Call for Papers: Canadian Review of American Studies
Special Issue: “Imperial Afterlives: The US, Vietnam, and the Global Imagination”
Guest Editors: Timothy K. August, Vinh Nguyen, Evyn Lê Espiritu
Deadline: April 15, 2016
This special issue investigates the many ways Vietnam and its diaspora continue to be shaped through affective and political engagements with the US and other global actors. Taking seriously American Studies’ commitment to the transnational turn, this issue will explore how US military action and empire has served to position Vietnam and Vietnamese people on the world stage. We seek to understand the Vietnam War and its aftermath as global events in which bodies, memories, and epistemologies circulate and endure through various means and in varying sites. Scholars such as Mimi Thi Nguyen, Isabelle Thuy Pelaud, and Yen Lê Espiritu have shown that narratives about Vietnamese refugees are vital in (re)producing the rescue/liberation narratives that justify the United States’ economic, political, and military interventions. We would like to build on this insight by examining the different and multiple ways that Vietnam, (diasporic) Vietnamese bodies, and histories of the Vietnam War signify around the globe.

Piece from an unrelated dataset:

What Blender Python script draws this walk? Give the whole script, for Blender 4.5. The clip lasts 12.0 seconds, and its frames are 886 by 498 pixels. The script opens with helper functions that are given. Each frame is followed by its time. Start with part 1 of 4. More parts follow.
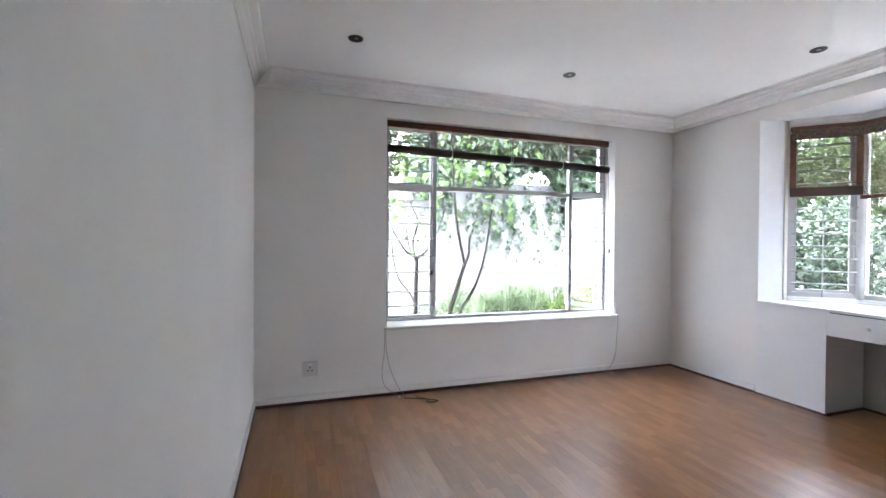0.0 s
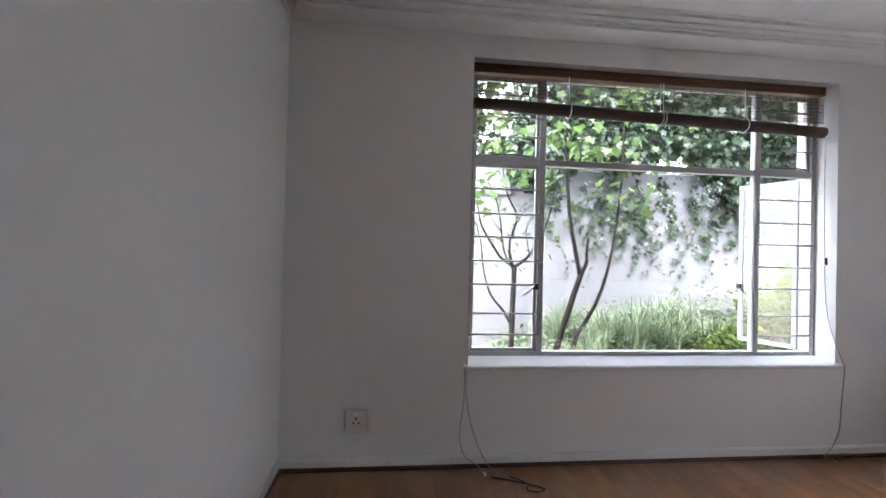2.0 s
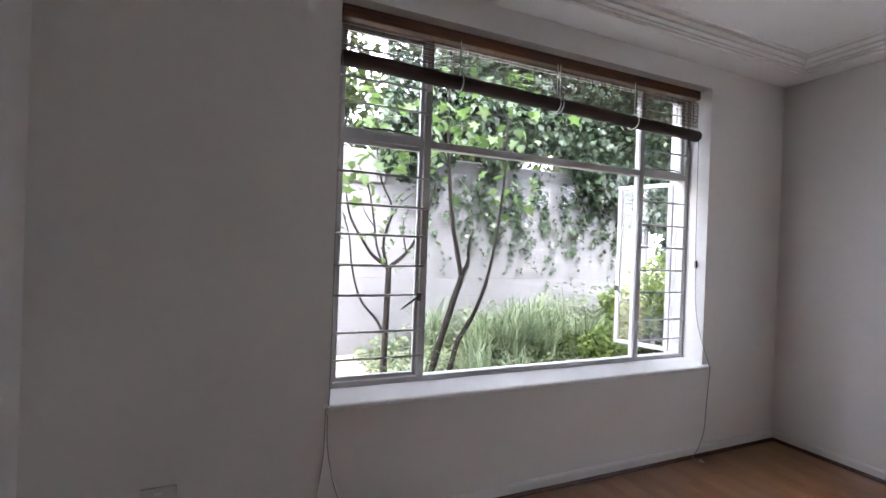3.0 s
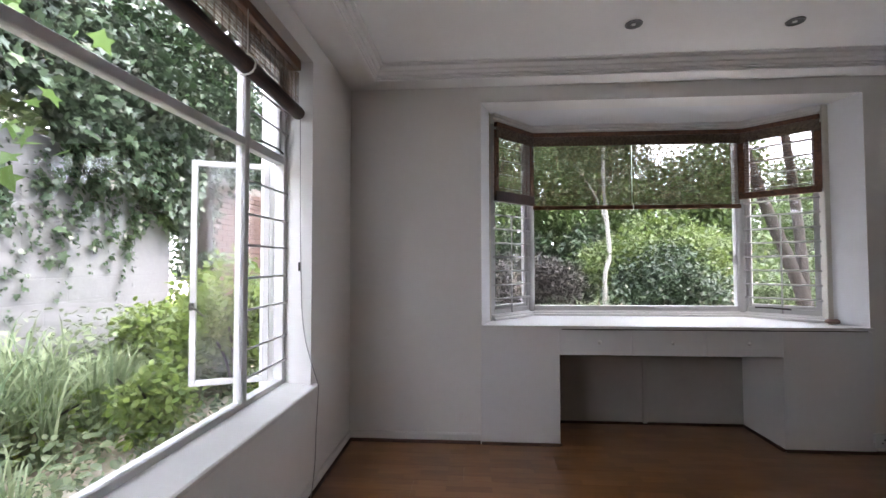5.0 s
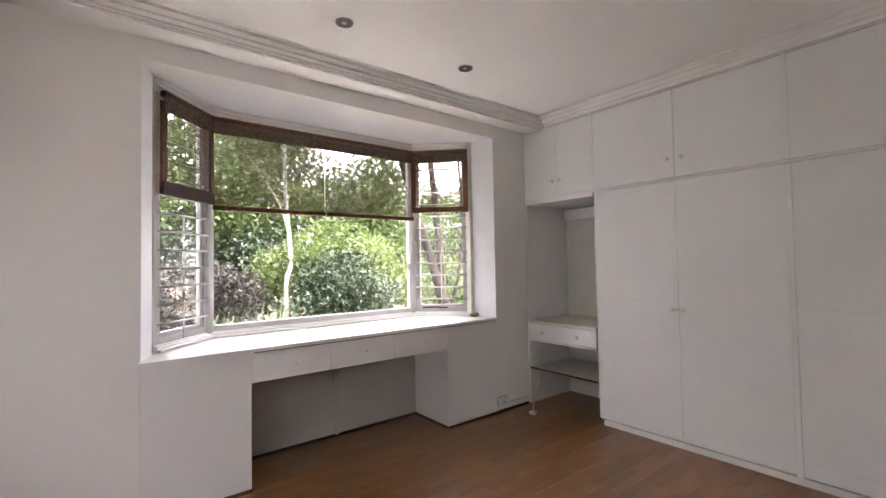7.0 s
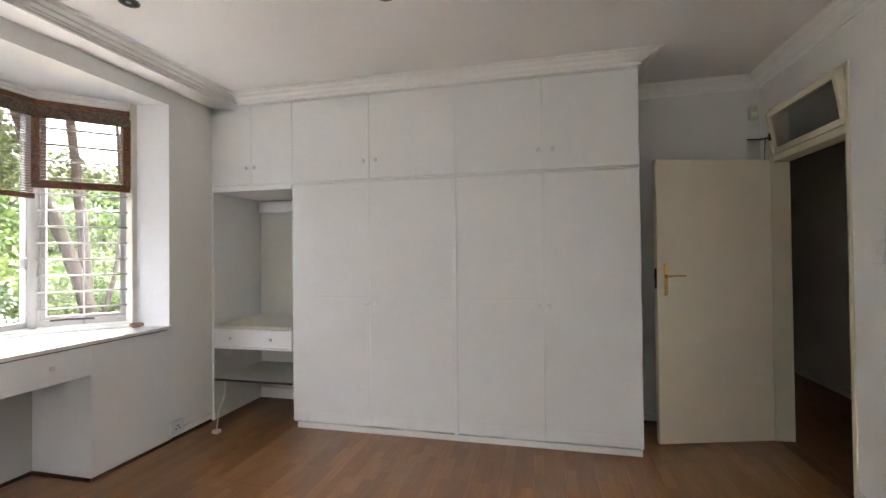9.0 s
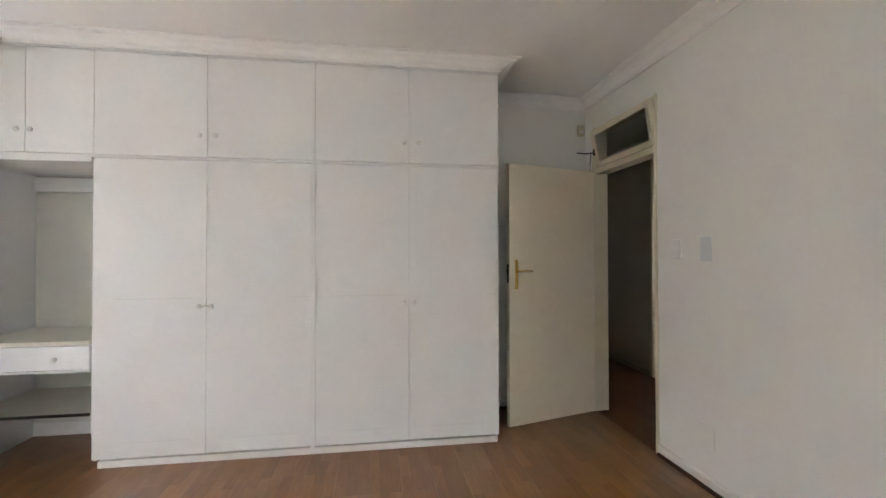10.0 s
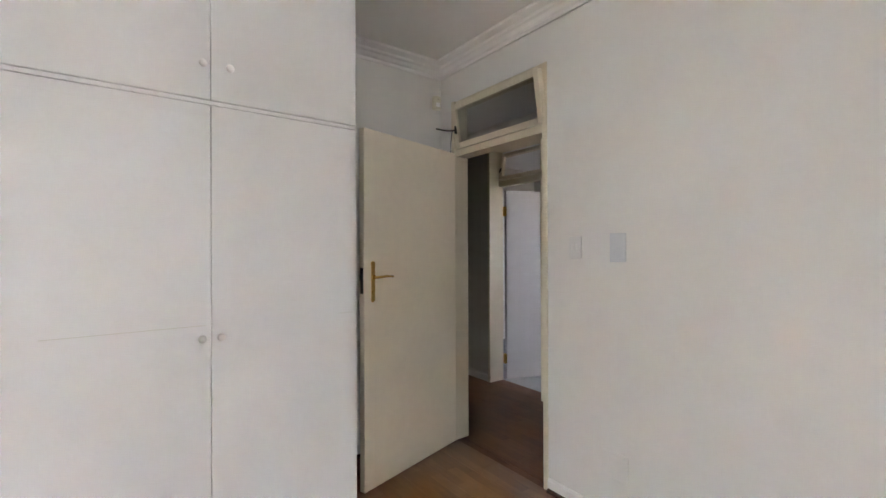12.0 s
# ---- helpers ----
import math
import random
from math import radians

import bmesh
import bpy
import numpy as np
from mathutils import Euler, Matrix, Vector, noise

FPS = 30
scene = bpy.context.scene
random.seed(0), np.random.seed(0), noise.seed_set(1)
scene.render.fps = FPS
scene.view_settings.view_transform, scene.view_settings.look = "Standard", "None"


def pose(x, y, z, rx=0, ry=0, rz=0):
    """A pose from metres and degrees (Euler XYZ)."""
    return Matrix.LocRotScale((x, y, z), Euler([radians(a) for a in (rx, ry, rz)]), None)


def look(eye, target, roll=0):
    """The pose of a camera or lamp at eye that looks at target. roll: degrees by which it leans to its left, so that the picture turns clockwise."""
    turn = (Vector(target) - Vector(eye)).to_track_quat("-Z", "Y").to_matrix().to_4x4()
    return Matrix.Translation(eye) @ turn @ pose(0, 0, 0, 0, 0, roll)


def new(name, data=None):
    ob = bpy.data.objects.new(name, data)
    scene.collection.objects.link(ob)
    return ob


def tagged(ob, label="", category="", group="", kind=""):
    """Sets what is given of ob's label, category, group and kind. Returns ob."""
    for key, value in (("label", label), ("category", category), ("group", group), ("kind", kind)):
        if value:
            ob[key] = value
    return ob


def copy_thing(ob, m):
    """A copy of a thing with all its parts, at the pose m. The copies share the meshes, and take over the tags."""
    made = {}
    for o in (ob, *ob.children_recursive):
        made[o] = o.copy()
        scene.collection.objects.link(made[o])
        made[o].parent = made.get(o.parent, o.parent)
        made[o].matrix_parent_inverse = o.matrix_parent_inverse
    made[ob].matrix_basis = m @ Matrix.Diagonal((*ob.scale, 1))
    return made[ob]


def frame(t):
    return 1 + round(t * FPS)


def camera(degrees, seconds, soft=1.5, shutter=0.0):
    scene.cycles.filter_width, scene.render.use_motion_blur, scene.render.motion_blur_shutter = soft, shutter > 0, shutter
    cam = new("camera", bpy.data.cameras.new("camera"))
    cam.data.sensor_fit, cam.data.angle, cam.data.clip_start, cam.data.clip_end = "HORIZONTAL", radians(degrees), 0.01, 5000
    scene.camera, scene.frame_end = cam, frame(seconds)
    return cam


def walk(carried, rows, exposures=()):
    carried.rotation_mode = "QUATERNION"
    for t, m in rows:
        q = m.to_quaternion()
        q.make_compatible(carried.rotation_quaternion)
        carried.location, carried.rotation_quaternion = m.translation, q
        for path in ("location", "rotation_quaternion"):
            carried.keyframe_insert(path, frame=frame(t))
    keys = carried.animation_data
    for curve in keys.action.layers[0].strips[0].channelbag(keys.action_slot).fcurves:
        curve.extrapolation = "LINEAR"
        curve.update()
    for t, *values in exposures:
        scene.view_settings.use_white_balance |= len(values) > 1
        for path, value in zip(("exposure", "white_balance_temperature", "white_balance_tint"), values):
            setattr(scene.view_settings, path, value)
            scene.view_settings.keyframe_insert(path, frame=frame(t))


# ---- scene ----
cam = camera(90.6, 12.0)
PATH = [
    (0, (0.314, 0.22, 1.361), (0.955, 2.113, 1.338), 0.4),
    (0.5, (0.416, 0.462, 1.34), (0.822, 2.42, 1.334), 0.6),
    (1, (0.467, 0.792, 1.293), (0.749, 2.772, 1.31), 1.0),
    (1.5, (0.605, 1.112, 1.267), (0.811, 3.101, 1.299), 1.1),
    (2, (0.649, 1.472, 1.286), (0.862, 3.461, 1.306), 1.4),
    (2.5, (0.681, 1.781, 1.344), (1.106, 3.736, 1.35), 1.7),
    (2.7, (0.723, 1.892, 1.349), (1.273, 3.815, 1.348), 1.9),
    (4.3, (0.91, 2.86, 1.331), (2.721, 3.704, 1.367), 0.7),
    (4.5, (0.972, 2.972, 1.314), (2.862, 3.615, 1.366), 0.3),
    (5, (1.109, 3.173, 1.312), (3.103, 3.312, 1.378), -0.1),
    (5.5, (1.284, 3.298, 1.304), (3.268, 3.057, 1.378), -0.2),
    (6, (1.424, 3.353, 1.363), (3.303, 2.669, 1.424), -0.5),
    (6.5, (1.483, 3.319, 1.369), (3.216, 2.324, 1.439), -0.7),
    (6.7, (1.485, 3.299, 1.362), (3.161, 2.21, 1.432), -0.9),
    (8.3, (1.581, 3.328, 1.415), (2.48, 1.541, 1.431), -0.6),
    (8.5, (1.571, 3.27, 1.405), (2.372, 1.438, 1.417), -0.8),
    (9, (1.626, 3.163, 1.367), (2.078, 1.215, 1.394), -0.6),
    (9.5, (1.737, 3.089, 1.362), (1.809, 1.09, 1.386), -0.3),
    (10, (1.855, 3.026, 1.327), (1.555, 1.048, 1.354), -0.1),
    (10.5, (1.944, 2.861, 1.272), (1.349, 0.952, 1.302), -0.3),
    (11, (1.959, 2.582, 1.289), (1.121, 0.767, 1.309), -0.2),
    (11.5, (1.942, 2.328, 1.302), (0.936, 0.599, 1.315), -0.2),
    (12, (1.927, 1.987, 1.352), (0.744, 0.374, 1.356), -0.2),
]
walk(cam, [(t, look(eye, target, roll)) for t, eye, target, roll in PATH],
     exposures=[(0, 4.62, 6200, 12), (0.8, 4.17, 6200, 12), (1.5, 3.81, 6200, 13), (2.5, 3.59, 6550, 18), (4.5, 3.23, 6500, 15), (5.5, 3.48, 7200, 18), (6.5, 4.00, 7500, 20), (8.5, 4.36, 7250, 13), (9.5, 4.73, 7300, 12), (10.5, 4.98, 7300, 12), (12, 5.26, 7000, 13)])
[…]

In other words, what reading and narrative practices, racial logic, and/or social structures does Vietnam and Vietnamese people invoke? As both Vietnamese people and Vietnam are continually discussed in a remarkably comparative manner, we ask through what means Vietnamese history, culture, and bodies become integrated, differentiated, or used in transnational dialogue. As, traditionally, the US and their allies have played a dominant role in defining the reception and value of Vietnamese bodies, in this special issue we turn to cultural and social texts to examine how a series of counter-memories, negative affects, and commercial desires work together to imagine possible futures for Vietnam, Vietnamese Americans, and other refugees.

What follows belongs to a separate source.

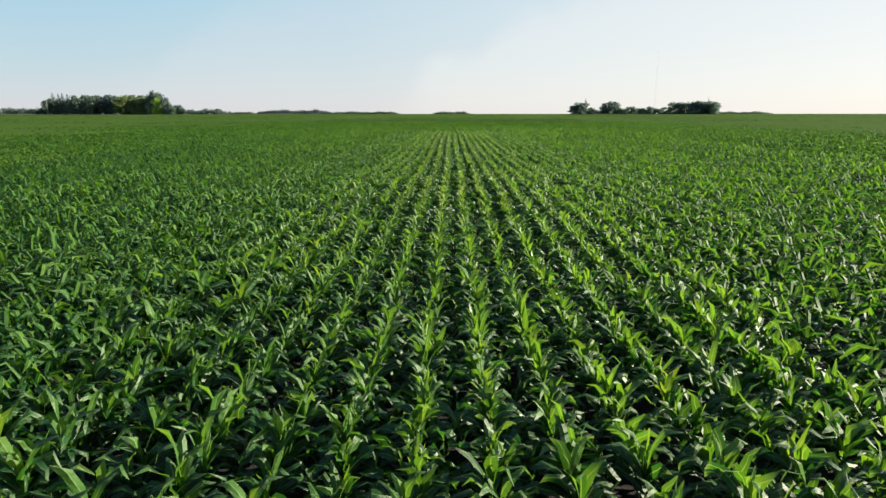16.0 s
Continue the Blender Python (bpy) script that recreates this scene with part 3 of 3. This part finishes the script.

We are interested in broad understandings of the Vietnam War and its legacies and thus encourage varied approaches to the theme of this issue. We welcome papers that explore:
- The mediated reception of Vietnamese bodies and culture through American systems of interpretation
- The role Vietnamese history plays in the creation of contemporary global politics and cultural narratives
- The project of creating more localized as well as globalized Vietnamese and Vietnamese American histories
- Diasporic Vietnamese communities both in and outside the US, and how they relate to one another
- New relationships and utopian impulses generated by an engagement with Vietnamese experiences
- The historical positionality of Vietnam as a site through which to imagine anticolonial and/or third world alliances
- The work of refugee literature and critical refugee studies
Please submit an abstract (500 words) and brief bio (100 words) to Timothy K. August (timothy.august[at]stonybrook.edu), Vinh Nguyen (vinh.nguyen[at]uwaterloo.ca), and Evyn Lê Espiritu (evyn.espiritu[at]berkeley.edu) by April 15, 2016.